> _WHAT THE EXERCISE ASKS_: What is needed is the run of lines from the one containing "setattr(scene.view_settings, path, value)" through the one containing "cam = camera(54.4, 32.0, soft=1.1)", echoed exactly, with both ends kept and nothing added.

> _DATA SEGMENT_:
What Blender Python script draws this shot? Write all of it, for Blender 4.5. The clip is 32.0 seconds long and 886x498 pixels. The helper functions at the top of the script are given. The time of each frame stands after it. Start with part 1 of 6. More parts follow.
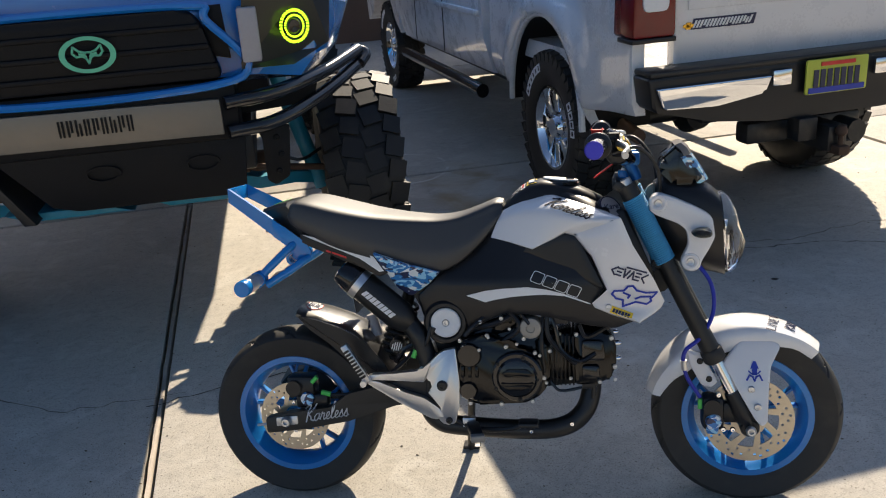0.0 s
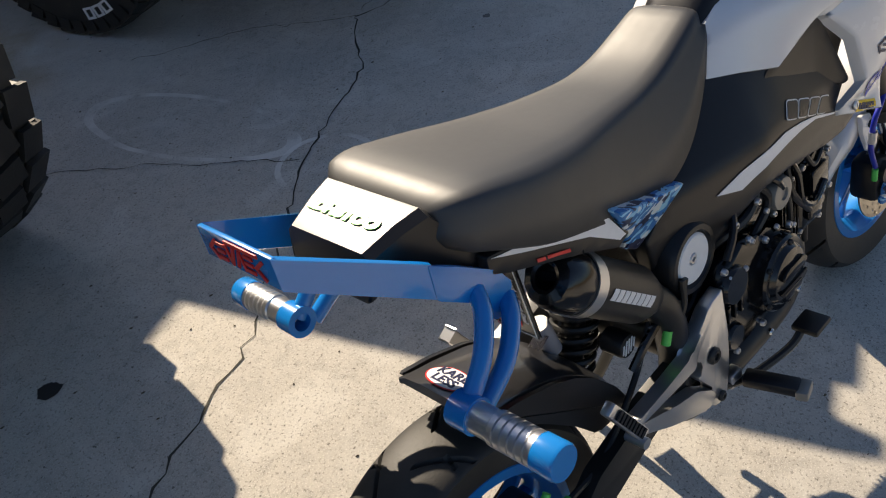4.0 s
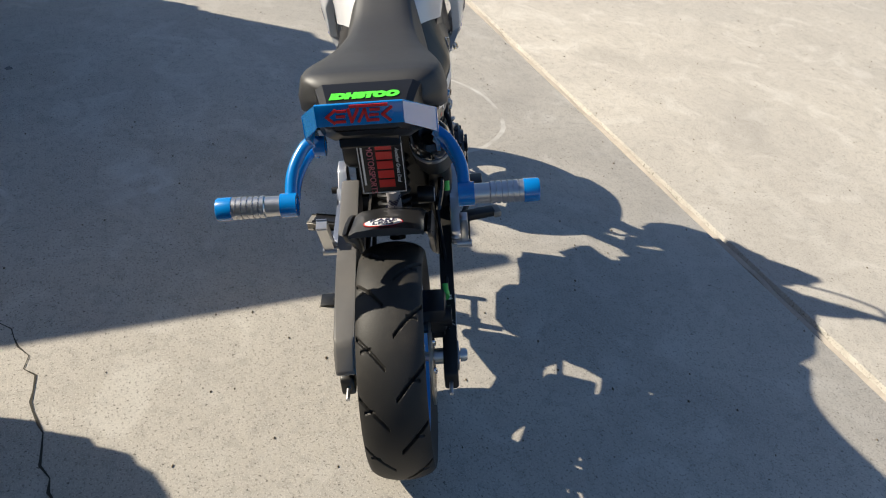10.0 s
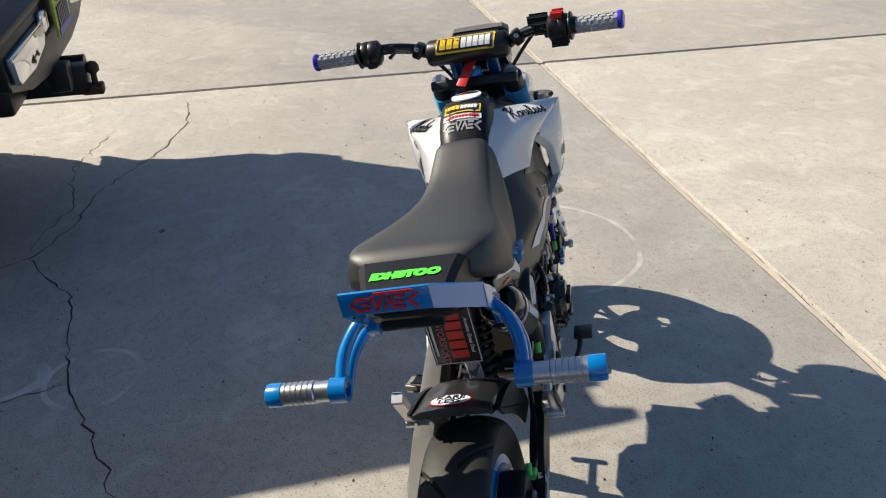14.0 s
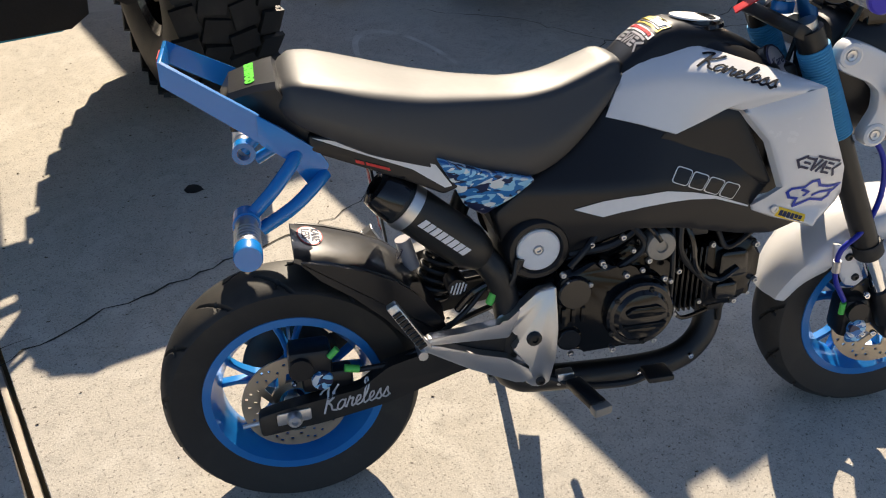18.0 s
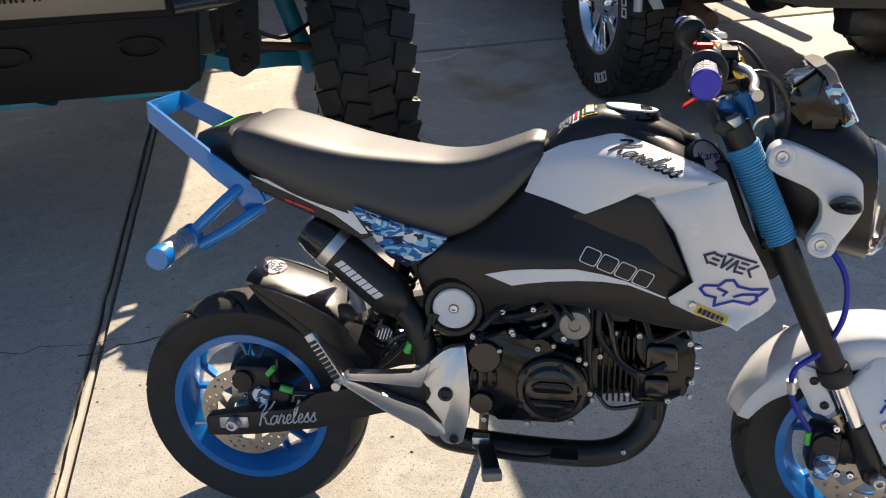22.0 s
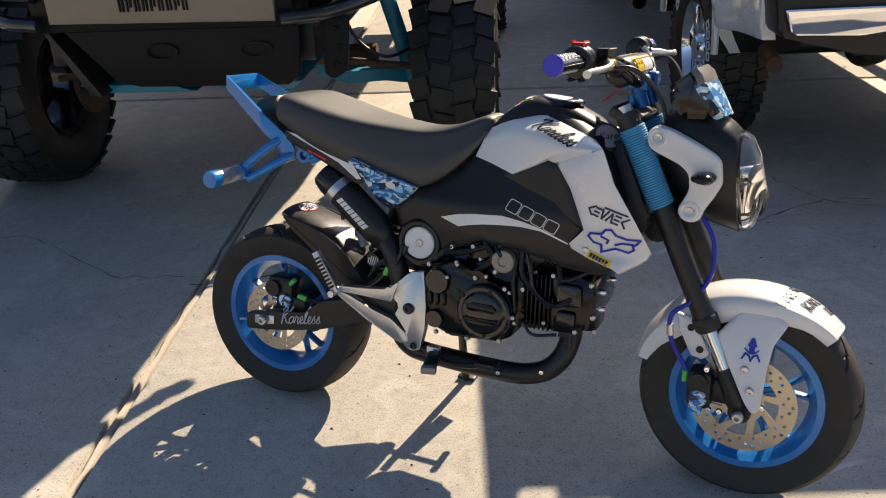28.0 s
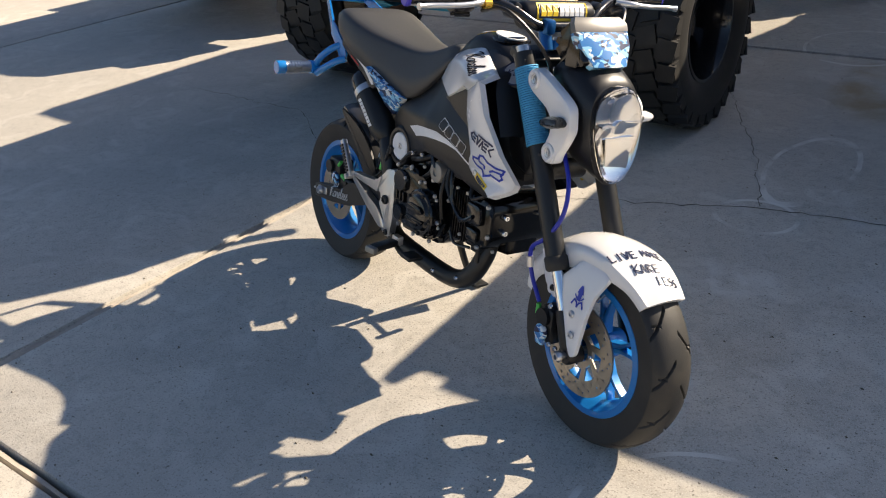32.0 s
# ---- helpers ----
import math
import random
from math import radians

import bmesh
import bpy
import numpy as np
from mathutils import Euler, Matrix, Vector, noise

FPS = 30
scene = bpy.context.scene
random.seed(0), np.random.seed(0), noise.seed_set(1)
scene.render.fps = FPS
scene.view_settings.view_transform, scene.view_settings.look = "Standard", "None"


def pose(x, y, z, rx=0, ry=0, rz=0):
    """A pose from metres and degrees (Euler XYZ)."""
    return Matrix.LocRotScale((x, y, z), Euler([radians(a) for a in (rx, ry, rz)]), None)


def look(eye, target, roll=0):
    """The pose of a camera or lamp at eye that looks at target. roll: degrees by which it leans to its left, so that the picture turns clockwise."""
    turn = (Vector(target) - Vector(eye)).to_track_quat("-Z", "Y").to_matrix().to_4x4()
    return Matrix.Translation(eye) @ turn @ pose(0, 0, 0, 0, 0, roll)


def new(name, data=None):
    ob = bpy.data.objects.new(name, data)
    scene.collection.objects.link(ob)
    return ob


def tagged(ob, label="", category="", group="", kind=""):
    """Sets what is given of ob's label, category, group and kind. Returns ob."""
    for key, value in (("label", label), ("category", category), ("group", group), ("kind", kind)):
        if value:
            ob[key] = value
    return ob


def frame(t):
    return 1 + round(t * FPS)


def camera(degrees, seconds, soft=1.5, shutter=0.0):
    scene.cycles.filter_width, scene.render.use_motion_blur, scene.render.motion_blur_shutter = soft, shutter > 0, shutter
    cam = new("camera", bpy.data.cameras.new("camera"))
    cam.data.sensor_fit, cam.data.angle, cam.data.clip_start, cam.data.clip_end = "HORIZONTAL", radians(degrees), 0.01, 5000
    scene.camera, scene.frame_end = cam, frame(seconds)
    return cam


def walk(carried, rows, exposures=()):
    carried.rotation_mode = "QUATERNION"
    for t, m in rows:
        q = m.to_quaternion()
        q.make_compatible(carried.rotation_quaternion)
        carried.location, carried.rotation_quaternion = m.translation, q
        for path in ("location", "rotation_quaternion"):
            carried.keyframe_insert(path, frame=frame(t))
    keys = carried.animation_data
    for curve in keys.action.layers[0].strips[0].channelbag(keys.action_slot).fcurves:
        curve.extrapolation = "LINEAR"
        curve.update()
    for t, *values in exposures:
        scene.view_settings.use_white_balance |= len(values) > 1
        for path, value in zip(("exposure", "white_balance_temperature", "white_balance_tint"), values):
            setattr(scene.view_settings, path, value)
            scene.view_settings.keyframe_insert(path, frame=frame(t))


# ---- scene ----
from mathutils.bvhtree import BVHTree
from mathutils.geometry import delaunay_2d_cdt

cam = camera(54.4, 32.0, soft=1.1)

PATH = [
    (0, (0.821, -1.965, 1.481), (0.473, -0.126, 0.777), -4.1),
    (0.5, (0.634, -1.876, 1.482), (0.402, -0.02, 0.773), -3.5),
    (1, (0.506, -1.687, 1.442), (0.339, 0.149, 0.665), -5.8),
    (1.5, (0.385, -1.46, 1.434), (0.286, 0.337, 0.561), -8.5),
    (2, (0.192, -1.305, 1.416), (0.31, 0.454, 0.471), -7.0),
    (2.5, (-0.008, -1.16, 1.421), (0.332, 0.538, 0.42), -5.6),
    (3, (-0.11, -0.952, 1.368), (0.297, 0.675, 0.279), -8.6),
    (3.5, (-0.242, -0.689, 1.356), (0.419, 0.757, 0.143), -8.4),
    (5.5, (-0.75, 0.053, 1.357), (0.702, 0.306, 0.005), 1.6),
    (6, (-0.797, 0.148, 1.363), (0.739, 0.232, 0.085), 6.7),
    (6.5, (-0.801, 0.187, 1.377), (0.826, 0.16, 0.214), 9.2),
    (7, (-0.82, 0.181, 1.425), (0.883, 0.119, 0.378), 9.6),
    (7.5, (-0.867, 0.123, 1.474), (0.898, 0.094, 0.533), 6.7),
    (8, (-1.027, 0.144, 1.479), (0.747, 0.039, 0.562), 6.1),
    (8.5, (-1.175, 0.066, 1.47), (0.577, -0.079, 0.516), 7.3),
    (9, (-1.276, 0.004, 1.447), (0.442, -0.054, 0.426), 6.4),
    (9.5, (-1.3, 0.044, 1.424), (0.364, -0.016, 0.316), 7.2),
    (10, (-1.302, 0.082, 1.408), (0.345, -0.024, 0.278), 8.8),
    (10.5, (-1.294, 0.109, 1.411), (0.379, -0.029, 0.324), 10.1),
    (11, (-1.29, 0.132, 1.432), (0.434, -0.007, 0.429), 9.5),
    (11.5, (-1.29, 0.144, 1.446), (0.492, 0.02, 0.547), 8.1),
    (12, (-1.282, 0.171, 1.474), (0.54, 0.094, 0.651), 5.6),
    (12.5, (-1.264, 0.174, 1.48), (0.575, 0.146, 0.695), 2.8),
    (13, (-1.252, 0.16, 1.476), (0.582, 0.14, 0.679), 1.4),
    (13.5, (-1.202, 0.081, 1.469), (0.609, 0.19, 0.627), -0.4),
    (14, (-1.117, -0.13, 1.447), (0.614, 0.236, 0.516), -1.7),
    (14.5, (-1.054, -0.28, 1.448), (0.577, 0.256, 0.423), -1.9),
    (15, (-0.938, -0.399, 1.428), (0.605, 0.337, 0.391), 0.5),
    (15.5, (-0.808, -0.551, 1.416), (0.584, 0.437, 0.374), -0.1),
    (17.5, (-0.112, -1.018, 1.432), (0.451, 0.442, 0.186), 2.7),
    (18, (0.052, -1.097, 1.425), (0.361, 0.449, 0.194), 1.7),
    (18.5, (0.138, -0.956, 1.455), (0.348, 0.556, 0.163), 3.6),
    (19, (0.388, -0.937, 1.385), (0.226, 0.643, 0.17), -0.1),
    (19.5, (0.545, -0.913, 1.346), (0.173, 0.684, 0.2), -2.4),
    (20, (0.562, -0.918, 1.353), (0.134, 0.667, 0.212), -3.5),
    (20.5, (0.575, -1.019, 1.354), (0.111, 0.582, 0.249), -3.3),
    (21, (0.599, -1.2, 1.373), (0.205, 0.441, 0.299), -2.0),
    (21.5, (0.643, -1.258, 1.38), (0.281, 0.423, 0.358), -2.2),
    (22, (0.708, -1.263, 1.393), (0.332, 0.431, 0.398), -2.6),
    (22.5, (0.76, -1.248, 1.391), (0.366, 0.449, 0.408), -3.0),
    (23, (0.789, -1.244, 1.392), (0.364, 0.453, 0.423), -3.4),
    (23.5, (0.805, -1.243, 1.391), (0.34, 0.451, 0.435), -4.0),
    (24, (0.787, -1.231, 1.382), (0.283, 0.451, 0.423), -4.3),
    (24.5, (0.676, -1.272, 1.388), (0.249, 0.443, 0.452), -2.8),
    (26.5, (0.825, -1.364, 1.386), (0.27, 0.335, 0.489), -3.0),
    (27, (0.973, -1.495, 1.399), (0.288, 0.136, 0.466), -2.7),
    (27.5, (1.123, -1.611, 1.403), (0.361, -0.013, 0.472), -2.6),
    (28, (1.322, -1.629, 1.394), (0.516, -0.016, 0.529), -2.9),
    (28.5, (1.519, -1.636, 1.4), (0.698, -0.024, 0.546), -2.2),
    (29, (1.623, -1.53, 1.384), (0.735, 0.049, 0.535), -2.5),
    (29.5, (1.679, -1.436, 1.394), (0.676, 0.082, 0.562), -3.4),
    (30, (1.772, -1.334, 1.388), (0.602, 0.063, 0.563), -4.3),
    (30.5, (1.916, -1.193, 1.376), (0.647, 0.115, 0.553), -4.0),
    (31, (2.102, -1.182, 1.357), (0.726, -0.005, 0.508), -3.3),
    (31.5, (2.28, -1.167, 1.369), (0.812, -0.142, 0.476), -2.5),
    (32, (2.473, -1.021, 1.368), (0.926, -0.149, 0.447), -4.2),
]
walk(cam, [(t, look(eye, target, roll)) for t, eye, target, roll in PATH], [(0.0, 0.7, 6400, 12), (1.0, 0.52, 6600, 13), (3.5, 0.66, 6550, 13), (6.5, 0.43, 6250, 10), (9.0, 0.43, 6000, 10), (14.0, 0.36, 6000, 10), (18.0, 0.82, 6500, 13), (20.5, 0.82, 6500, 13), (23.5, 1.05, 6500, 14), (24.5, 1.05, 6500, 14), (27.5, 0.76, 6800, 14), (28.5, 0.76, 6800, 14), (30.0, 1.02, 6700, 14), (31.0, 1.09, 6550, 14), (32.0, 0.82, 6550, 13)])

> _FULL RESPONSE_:
            setattr(scene.view_settings, path, value)
            scene.view_settings.keyframe_insert(path, frame=frame(t))


# ---- scene ----
from mathutils.bvhtree import BVHTree
from mathutils.geometry import delaunay_2d_cdt

cam = camera(54.4, 32.0, soft=1.1)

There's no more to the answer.